# Description of the task
Copy out each line of the material below that holds the string "Python".

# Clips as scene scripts
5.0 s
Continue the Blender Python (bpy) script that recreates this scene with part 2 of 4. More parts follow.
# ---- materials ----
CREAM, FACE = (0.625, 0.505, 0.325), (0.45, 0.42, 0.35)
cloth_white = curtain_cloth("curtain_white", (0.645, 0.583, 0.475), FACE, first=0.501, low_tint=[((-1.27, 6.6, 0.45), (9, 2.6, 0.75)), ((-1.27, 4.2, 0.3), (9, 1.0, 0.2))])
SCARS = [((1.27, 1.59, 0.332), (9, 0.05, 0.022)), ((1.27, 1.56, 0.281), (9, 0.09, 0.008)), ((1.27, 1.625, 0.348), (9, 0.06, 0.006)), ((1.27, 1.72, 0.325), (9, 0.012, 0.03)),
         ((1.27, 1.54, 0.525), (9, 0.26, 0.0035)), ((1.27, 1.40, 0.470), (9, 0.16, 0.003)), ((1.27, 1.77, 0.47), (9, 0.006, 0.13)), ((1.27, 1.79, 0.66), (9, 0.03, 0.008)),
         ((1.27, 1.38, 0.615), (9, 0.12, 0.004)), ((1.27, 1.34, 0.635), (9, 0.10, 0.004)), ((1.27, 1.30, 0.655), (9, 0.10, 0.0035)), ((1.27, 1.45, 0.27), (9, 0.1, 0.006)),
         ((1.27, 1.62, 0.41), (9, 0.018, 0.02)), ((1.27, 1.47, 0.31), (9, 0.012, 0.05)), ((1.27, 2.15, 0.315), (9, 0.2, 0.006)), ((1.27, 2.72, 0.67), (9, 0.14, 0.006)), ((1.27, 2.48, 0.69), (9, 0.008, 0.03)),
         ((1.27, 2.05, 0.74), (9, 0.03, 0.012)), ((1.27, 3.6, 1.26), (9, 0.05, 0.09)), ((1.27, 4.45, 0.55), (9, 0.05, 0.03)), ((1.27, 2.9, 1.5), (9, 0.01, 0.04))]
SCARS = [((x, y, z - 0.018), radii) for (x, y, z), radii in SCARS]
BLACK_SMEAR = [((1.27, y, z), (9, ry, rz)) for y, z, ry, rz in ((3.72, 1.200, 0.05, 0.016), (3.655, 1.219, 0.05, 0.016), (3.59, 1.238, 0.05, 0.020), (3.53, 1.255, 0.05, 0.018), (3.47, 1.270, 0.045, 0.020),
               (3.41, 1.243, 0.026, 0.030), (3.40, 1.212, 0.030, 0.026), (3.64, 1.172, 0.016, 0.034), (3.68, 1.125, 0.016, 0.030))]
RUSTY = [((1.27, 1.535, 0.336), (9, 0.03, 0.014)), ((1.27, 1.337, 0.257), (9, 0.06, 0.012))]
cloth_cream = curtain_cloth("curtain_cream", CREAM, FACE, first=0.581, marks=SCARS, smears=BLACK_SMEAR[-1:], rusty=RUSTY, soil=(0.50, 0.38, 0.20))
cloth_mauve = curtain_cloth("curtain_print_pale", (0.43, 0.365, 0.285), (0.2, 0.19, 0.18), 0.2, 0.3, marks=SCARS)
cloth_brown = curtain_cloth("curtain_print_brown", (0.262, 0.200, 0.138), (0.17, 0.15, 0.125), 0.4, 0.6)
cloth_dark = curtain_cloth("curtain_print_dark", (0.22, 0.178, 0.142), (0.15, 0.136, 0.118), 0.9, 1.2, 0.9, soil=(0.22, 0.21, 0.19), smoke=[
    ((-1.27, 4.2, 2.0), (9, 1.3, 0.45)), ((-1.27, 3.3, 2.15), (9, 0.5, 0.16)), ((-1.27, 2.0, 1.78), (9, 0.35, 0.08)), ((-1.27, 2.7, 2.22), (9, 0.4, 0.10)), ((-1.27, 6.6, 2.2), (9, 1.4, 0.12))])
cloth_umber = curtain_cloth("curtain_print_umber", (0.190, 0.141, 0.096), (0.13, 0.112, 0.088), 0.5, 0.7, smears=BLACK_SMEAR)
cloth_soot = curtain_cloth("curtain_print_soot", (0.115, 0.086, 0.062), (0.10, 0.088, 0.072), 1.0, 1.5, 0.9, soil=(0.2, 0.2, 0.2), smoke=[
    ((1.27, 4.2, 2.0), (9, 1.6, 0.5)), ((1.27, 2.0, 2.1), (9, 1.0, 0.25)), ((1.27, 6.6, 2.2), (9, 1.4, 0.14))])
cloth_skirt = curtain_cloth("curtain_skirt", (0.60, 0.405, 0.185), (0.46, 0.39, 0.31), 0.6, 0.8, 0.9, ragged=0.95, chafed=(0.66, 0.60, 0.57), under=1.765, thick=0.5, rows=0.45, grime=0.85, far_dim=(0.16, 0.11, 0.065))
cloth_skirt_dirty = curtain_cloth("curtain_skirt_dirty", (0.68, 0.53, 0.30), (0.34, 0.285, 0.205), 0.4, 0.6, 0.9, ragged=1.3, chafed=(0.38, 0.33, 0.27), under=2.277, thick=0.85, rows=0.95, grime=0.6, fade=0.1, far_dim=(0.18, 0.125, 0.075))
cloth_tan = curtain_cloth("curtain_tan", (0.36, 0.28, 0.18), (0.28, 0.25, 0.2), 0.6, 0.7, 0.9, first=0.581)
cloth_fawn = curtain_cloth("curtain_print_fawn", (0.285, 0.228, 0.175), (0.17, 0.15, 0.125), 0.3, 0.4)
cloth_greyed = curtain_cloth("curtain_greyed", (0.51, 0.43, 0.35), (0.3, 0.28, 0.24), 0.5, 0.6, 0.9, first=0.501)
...
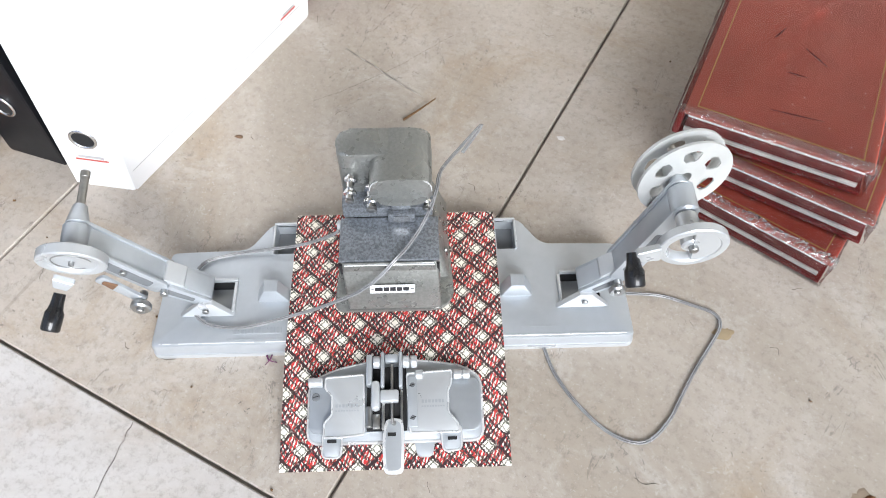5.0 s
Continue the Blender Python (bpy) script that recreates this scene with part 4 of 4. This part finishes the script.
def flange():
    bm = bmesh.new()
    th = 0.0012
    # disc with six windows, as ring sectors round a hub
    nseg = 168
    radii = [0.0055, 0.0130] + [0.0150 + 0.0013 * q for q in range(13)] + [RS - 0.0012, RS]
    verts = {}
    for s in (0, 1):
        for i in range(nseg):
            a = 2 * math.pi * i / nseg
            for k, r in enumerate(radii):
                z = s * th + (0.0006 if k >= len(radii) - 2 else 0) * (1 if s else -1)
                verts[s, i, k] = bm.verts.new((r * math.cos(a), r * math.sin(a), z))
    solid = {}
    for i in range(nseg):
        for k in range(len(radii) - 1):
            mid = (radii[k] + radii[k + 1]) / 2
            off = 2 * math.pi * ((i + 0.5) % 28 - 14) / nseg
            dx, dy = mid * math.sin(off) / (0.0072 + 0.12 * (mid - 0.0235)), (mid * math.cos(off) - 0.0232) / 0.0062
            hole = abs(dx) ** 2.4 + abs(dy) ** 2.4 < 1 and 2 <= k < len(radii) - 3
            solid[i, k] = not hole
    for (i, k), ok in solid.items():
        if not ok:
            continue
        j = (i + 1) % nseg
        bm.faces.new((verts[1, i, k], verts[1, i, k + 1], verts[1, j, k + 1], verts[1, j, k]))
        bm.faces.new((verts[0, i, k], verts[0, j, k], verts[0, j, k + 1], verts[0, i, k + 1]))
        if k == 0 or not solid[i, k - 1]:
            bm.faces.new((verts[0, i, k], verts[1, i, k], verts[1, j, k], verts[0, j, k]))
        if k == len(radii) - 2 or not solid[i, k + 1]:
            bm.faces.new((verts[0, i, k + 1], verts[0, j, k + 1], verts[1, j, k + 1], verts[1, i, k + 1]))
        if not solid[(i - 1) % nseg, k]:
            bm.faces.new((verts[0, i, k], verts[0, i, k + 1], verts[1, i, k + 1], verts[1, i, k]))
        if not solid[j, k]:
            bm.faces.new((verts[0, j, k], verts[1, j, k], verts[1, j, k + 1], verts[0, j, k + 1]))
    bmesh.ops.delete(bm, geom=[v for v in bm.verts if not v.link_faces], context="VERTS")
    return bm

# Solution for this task
Continue the Blender Python (bpy) script that recreates this scene with part 2 of 4. More parts follow.
Continue the Blender Python (bpy) script that recreates this scene with part 4 of 4. This part finishes the script.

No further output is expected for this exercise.